Dakota: verbs with 'hill' involved
Koontz John E
John.Koontz at colorado.edu
Fri Apr 9 16:28:35 UTC 2004
On Fri, 9 Apr 2004, "Alfred W. Tüting" wrote:
> Can anybody plz enlighten me with the construction (etymology?) of those
> one-word-sentences all involving the idea of 'hill'?
> gliya'hAN
> to appear on top of a hill in sight on one's way home
...
> e'yahAN
> they go up a hill and stand on
...
> yahaN'
> to prick or run into one, as a splinter, thorn etc
I quite agree with Rory's insight that these forms involve epenthetic y
between a high vowel and another vowel and his comparison of oxpayA to OP
uxpadhe 'to fall, to drop', i.e., 'to travel downward', a very exact
cognate.
The last verb 'to prick' may be unrelated.

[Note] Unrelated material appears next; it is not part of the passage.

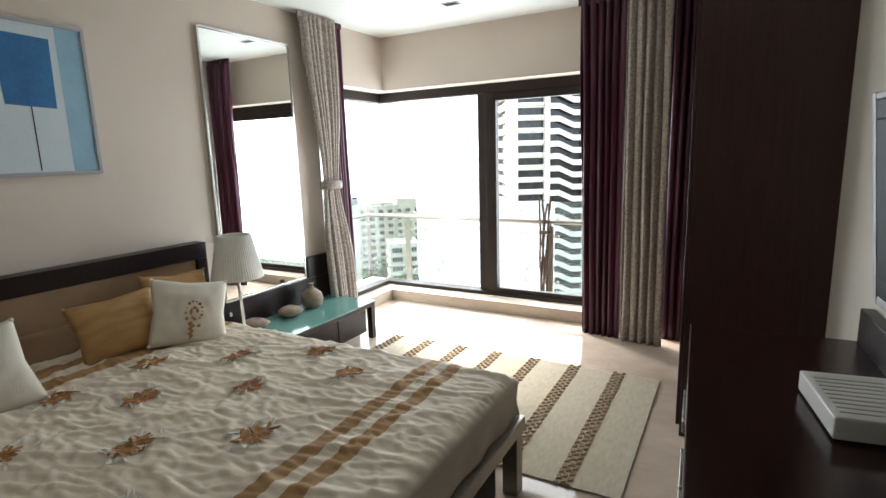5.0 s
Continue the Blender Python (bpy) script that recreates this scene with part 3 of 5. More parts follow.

I would help to know its
inflectional pattern.
The ahaN part of the others looks like it would correspond to hypothetical
OP athaN. I don't recall if this is attested in Dhegiha, but it would be
superessive a- plus thaN 'to stand' - a positional root only in Dhegiha
with an analysis something like 'for an animate to be located or posed in
an upright fashion'. This is not the productive lexical verb 'to stand'
which is naNz^iN. In OP thaN is the inflected definite article,
(definite) relative marker, and progressive auxiliary for the category
'animate obviative standing', e.g., UmaNhaN aNgathaN 'we (standing) Omahas
(who)' or PpadhiN=thaN 'the (standing) Pawnee'.